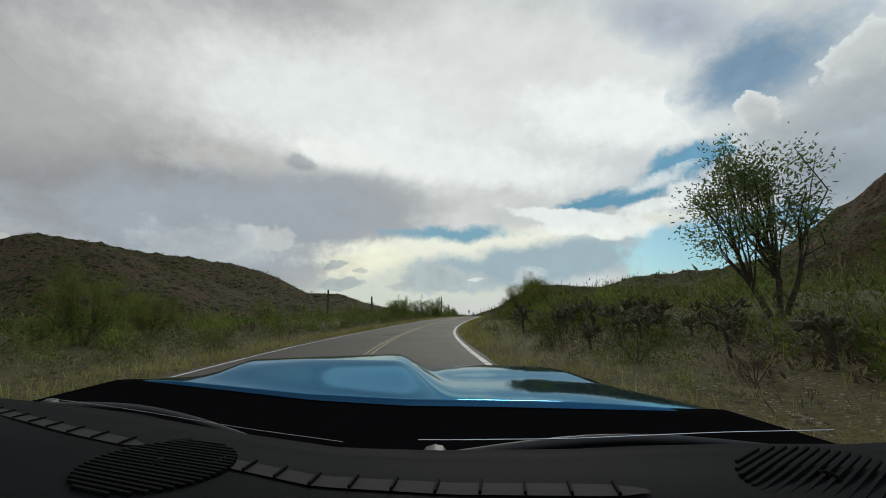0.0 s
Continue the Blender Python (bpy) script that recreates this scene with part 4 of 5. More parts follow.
# low weeds on the open ground
WEED_MATS = [M_BARK, M_LEAF_BUSH, M_LEAF_OLIVE, M_LEAF_DRY, M_GRASS]
WEEDS = [flat([clumps(900 + k, 6, 5, (0.14, 0.16), (0.016, 0.018), 0, 0.6, 0.0, up, 0.5, 0.7)], (m,)) for k, (m, up) in enumerate(((1, 0.6), (2, 0.5), (3, 0.6), (4, 0.9)))]
s, u, x, y, r = sown(28000, -20, 715, 2.6, 12, lambda s, u, x, y, r: (edge_out(s, u) > 0.7) & (r.rand(len(s)) < (0.45 + 0.9 * smooth(0.36, 0.58, fbm(x / 5 + 20, y / 5, 3))) * np.where((s > 572) & (s < 668) & (u > 6.0), 0.16, 0.85)), 33)
scatter(WEEDS, np.stack([x, y, ground_many(x, y) - 0.02, 0.25 + 0.42 * r.rand(len(s)), r.rand(len(s)) * 6.3, r.choice(4, len(s), p=(.25, .33, .24, .18))], -1), "weeds", WEED_MATS, "low green and dry brown weeds on the soil", "weeds")


# stones
def stone_shape(seed, sides=6):
    """A lumpy stone of three rings of corners."""
    r = np.random.RandomState(seed)
    if sides > 5:
        sp = Soup().tube([(0, 0, -0.30), (0, 0, -0.12), (0.03, 0, 0.12), (0, 0.03, 0.27), (0, 0, 0.29)], [0.3, 0.52, 0.46, 0.24, 0.01], sides)
    else:
        sp = Soup().tube([(0, 0, -0.28), (0.02, 0, 0.02), (0, 0.03, 0.24), (0, 0, 0.30)], [0.42, 0.52, 0.34, 0.01], sides)
    v, q = sp.arrays()
    v = v * (1, 0.8, 0.85) * (0.78 + 0.44 * r.rand(len(v), 1)) + r.normal(size=(len(v), 3)) * 0.03
    return v, q, np.zeros(len(q), int)


STONES = [stone_shape(800 + k) for k in range(4)]
s, u, x, y, r = sown(10500, -20, 720, 2.6, 18, lambda s, u, x, y, r: r.rand(len(s)) < 0.12 + 0.9 * smooth(0.5, 0.66, fbm(x / 8 + 80, y / 8, 3)), 41)
scatter(STONES, np.stack([x, y, ground_many(x, y), 0.05 + 0.30 * r.rand(len(s)) ** 3, r.rand(len(s)) * 6.3, r.randint(0, 4, len(s))], -1), "stones", [M_STONE], "reddish-brown stones strewn on the soil", "stones")
s, u, x, y, r = sown(24000, -20, 720, 2.8, 13, lambda s, u, x, y, r: (u > 0) & (edge_out(s, u) > 1.2) & (r.rand(len(s)) < 0.15 + 0.85 * smooth(0.45, 0.6, fbm(x / 6 + 17, y / 6, 3))), 45)
GRIT = [stone_shape(840 + k, 4) for k in range(4)]
scatter(GRIT, np.stack([x, y, ground_many(x, y), 0.05 + 0.13 * r.rand(len(s)) ** 2, r.rand(len(s)) * 6.3, r.randint(0, 4, len(s))], -1), "rubble", [M_STONE], "small reddish stones strewn over the verge", "stones")
s, u, x, y, r = sown(30000, 572, 700, 4.2, 15, lambda s, u, x, y, r: (u > 5) & (r.rand(len(s)) < 0.25 + smooth(0.4, 0.6, fbm(x / 3 + 80, y / 3, 3))), 44)
RUBBLE = [stone_shape(830 + k, 5) for k in range(4)]
heap = np.stack([x, y, ground_many(x, y) + 0.01, 0.07 + 0.26 * r.rand(len(s)) ** 3, r.rand(len(s)) * 6.3, r.randint(0, 4, len(s))], -1)
close = np.flatnonzero((s > 634) & (s < 682) & (u < 7.0))[:300]
RUBBLE_MESH = [quick("stone", v, q, M_RUBBLE) for v, q, _ in RUBBLE]
for i in close:                                        # the nearest stones one by one
    ob = part("stone", RUBBLE_MESH[int(heap[i, 5])], ground)
    ob.matrix_basis = pose(*(float(c) for c in heap[i, :3]), 0, 0, math.degrees(heap[i, 4])) @ Matrix.Scale(float(heap[i, 3]), 4)
scatter(RUBBLE, np.delete(heap, close, 0), "bank_stones", [M_RUBBLE], "broken reddish stones covering the roadside bank", "stones")
r = np.random.RandomState(42)
x, y = r.uniform(5, 200, 26000), r.uniform(535, 725, 26000)
z = ground_many(x, y)
s, u = near_road(x, y)
ok = (u > 24) & (z > base_height(y) + 4) & (r.rand(len(x)) < 0.06 + 0.6 * smooth(0.42, 0.62, fbm(x / 9, y / 9 + 90, 3)))
BOULDERS = [stone_shape(820 + k, 4) for k in range(4)]
scatter(BOULDERS, np.stack([x, y, z, 0.4 + 2.0 * r.rand(len(x)) ** 2.4, r.rand(len(x)) * 6.3, r.randint(0, 4, len(x))], -1)[ok], "boulders", [M_BOULDER], "brown boulders on the rocky knoll", "boulders")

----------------

▶ [SET PROBLEM]:
Repeat, word for word and with no pictures, only the lines running from the beginning of the data to the line that contains "return v, q, np.zeros(len(q), int)".

▶ [COMPLETE OUTPUT]:
0.0 s
Continue the Blender Python (bpy) script that recreates this scene with part 4 of 5. More parts follow.
# low weeds on the open ground
WEED_MATS = [M_BARK, M_LEAF_BUSH, M_LEAF_OLIVE, M_LEAF_DRY, M_GRASS]
WEEDS = [flat([clumps(900 + k, 6, 5, (0.14, 0.16), (0.016, 0.018), 0, 0.6, 0.0, up, 0.5, 0.7)], (m,)) for k, (m, up) in enumerate(((1, 0.6), (2, 0.5), (3, 0.6), (4, 0.9)))]
s, u, x, y, r = sown(28000, -20, 715, 2.6, 12, lambda s, u, x, y, r: (edge_out(s, u) > 0.7) & (r.rand(len(s)) < (0.45 + 0.9 * smooth(0.36, 0.58, fbm(x / 5 + 20, y / 5, 3))) * np.where((s > 572) & (s < 668) & (u > 6.0), 0.16, 0.85)), 33)
scatter(WEEDS, np.stack([x, y, ground_many(x, y) - 0.02, 0.25 + 0.42 * r.rand(len(s)), r.rand(len(s)) * 6.3, r.choice(4, len(s), p=(.25, .33, .24, .18))], -1), "weeds", WEED_MATS, "low green and dry brown weeds on the soil", "weeds")


# stones
def stone_shape(seed, sides=6):
    """A lumpy stone of three rings of corners."""
    r = np.random.RandomState(seed)
    if sides > 5:
        sp = Soup().tube([(0, 0, -0.30), (0, 0, -0.12), (0.03, 0, 0.12), (0, 0.03, 0.27), (0, 0, 0.29)], [0.3, 0.52, 0.46, 0.24, 0.01], sides)
    else:
        sp = Soup().tube([(0, 0, -0.28), (0.02, 0, 0.02), (0, 0.03, 0.24), (0, 0, 0.30)], [0.42, 0.52, 0.34, 0.01], sides)
    v, q = sp.arrays()
    v = v * (1, 0.8, 0.85) * (0.78 + 0.44 * r.rand(len(v), 1)) + r.normal(size=(len(v), 3)) * 0.03
    return v, q, np.zeros(len(q), int)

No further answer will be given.